Bok Bok at The Left Handed Cook

MINNEAPOLIS – You realize pretty quickly, while looking for a parking space, there’s an ethnic experience ahead. Inside the giant, concrete lot adjacent to the Midtown Global Market, there are instructions written not only in English and Spanish, but Ethiopian – a nod to the region’s growing immigrant wave from Somalia and Ethiopia. I had been to the Market a few times before, always stopping by Michelle Gayer’s Salty Tart, where flour, sugar and butter are coaxed into magical tarts, cookies and cupcakes. But this time I was on a mission. I had heard great things about The Left Handed Cook, which was drawing on Asian flavors (mostly Korean) and employing them in some non-traditional dishes. It was love at first sight (of the menu) for me.


The section of Bop (rice bowls) had me at the first item listed: Bok Bok, a 10 inch-wide, circular tinfoil container stuffed with what is essentially a riff on bibimbop. The base is all white rice, but its been thoroughly soaked in moderately spicy gojujang (Korean chili paste). Above that starchy/spicy layer, knobs of vibrant kimchi, sauteed spinach, crunchy romaine and a soft-poached egg that exploded upon the slightest nudge from my chopsticks. On the side, a “21 spice” fried chicken finger of sorts, which I devoured, thanks to its crunchy coating.

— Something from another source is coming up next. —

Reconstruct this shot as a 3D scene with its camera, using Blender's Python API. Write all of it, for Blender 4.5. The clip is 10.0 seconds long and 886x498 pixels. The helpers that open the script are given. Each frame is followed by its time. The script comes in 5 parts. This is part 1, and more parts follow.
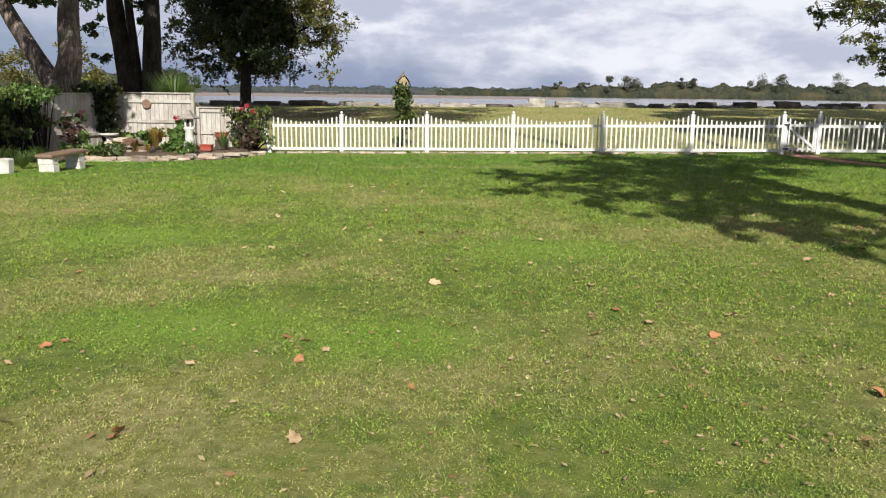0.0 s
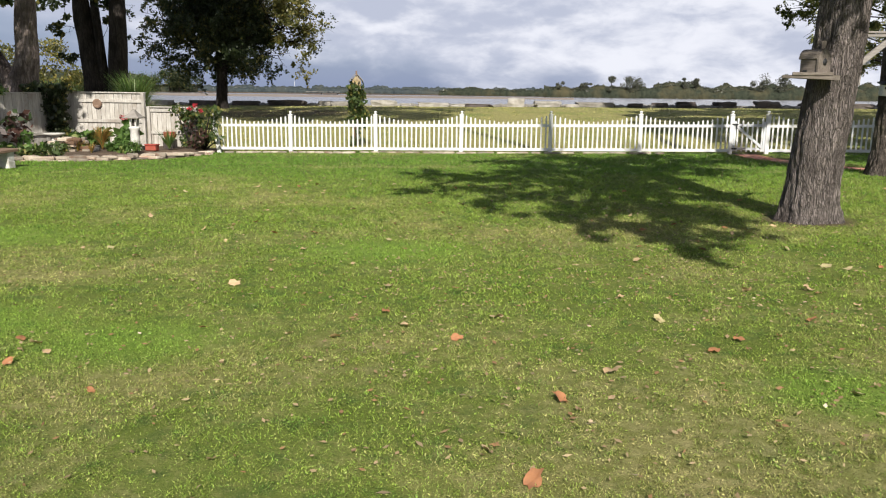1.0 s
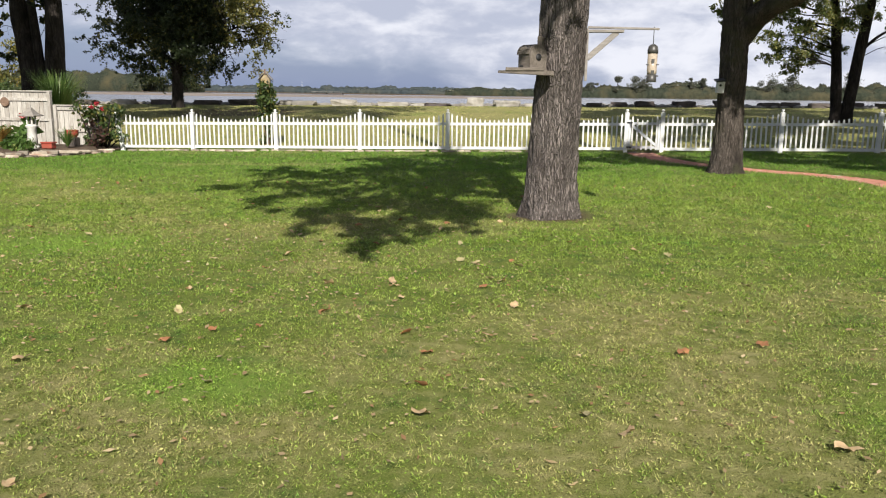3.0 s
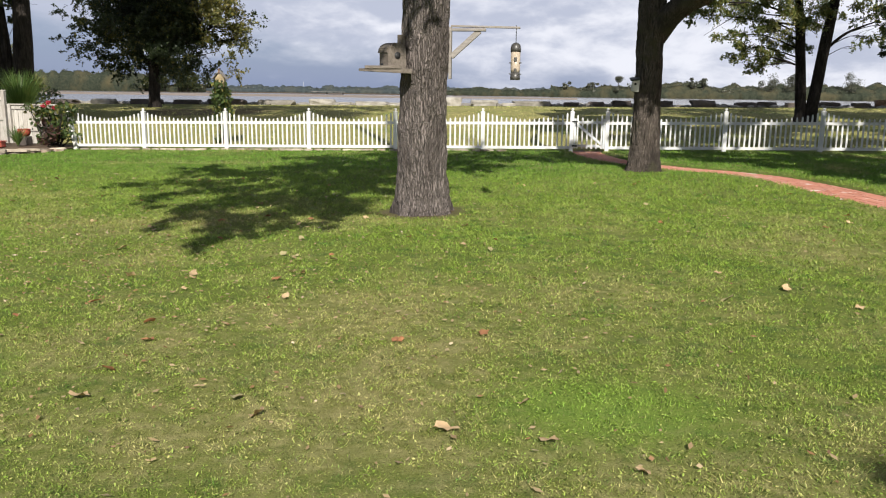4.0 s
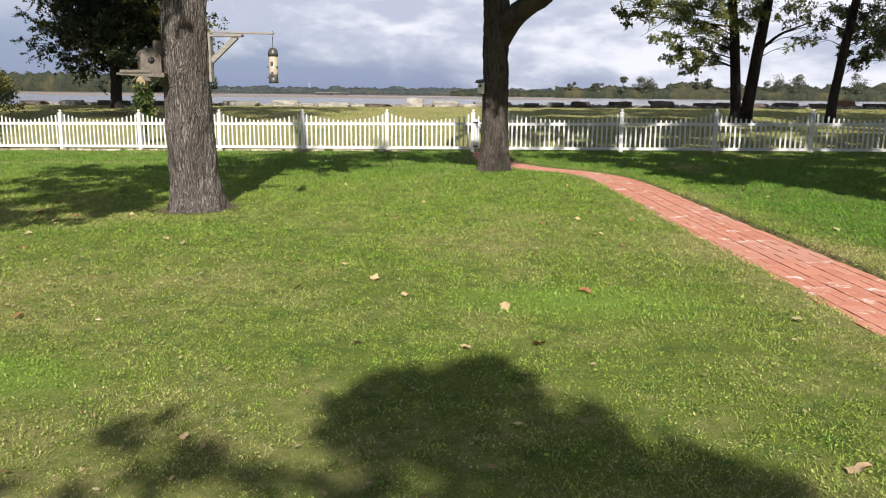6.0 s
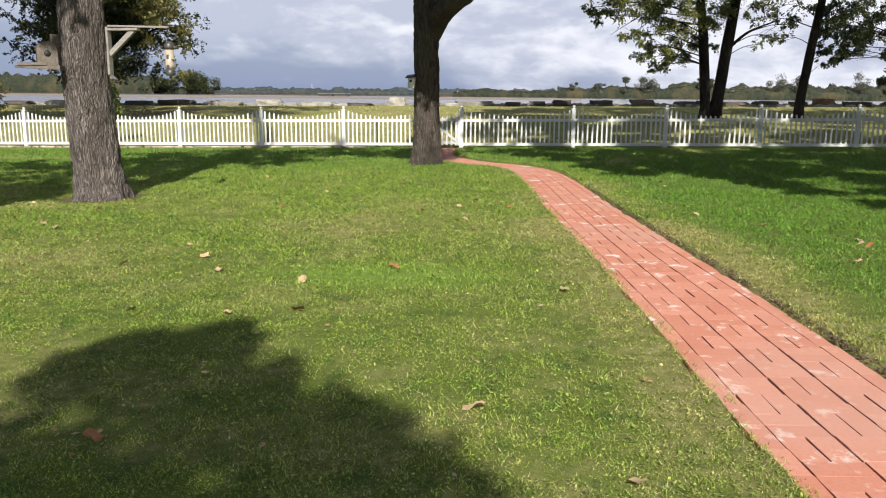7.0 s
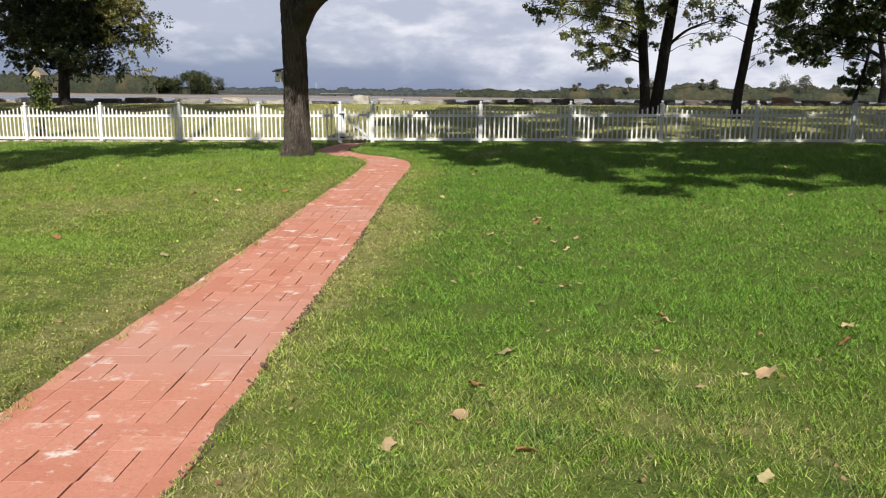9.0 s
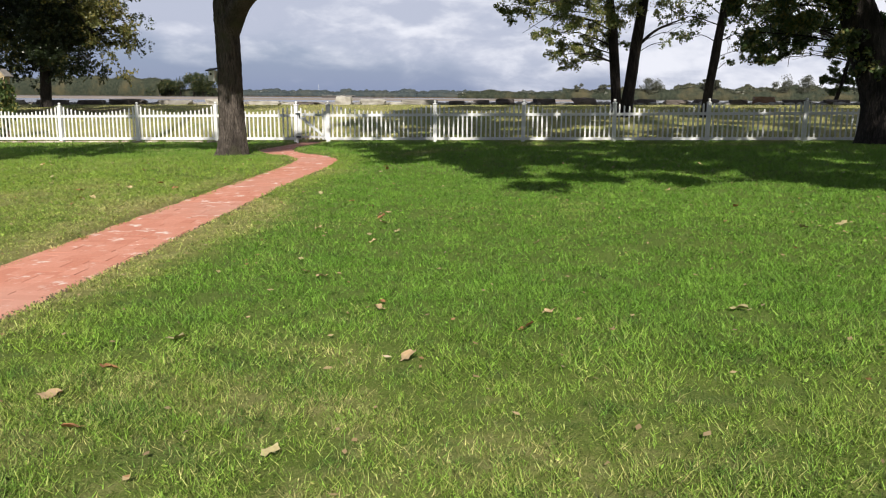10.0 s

There were several temptations on this menu: a mac and cheese with truffle oil and panko bread crumbs, plus a “hot tofu” with buttered kimchi and a poutine featuring pork belly, curry, kimchi, poached egg and chipotle aioli. But I gazed at the sandwich section, and couldn’t resist trying The Chop, a.k.a. chopped softshell crab:


“The Chop” at The Left Handed Cook


I would have been happy with just the crab, the Thai mayo and the ultra buttery bun from nearby Salty Tart. But when you add fresh avocado, onions, peppery arugula and a vinaigrette, I’m unable to restrain myself. I honestly wish I would have visited with a few friends, as I could have easily ordered four more dishes that caught my eye (see you next time, Mussels from Brussels). The most impressive feat: this small brigade is producing food with massive flavors in a space no bigger than the average food truck kitchen. If you plan on visiting the Twin Cities anytime soon, you’ll no doubt want to visit The Bachelor Farmer and 112 Eatery for serious sit-down dining; oh, can’t forget about Tilia too, but be sure to carve out an hour or so to hit the Global Market and do some serious grazing. Don’t forget to bring a friend or two.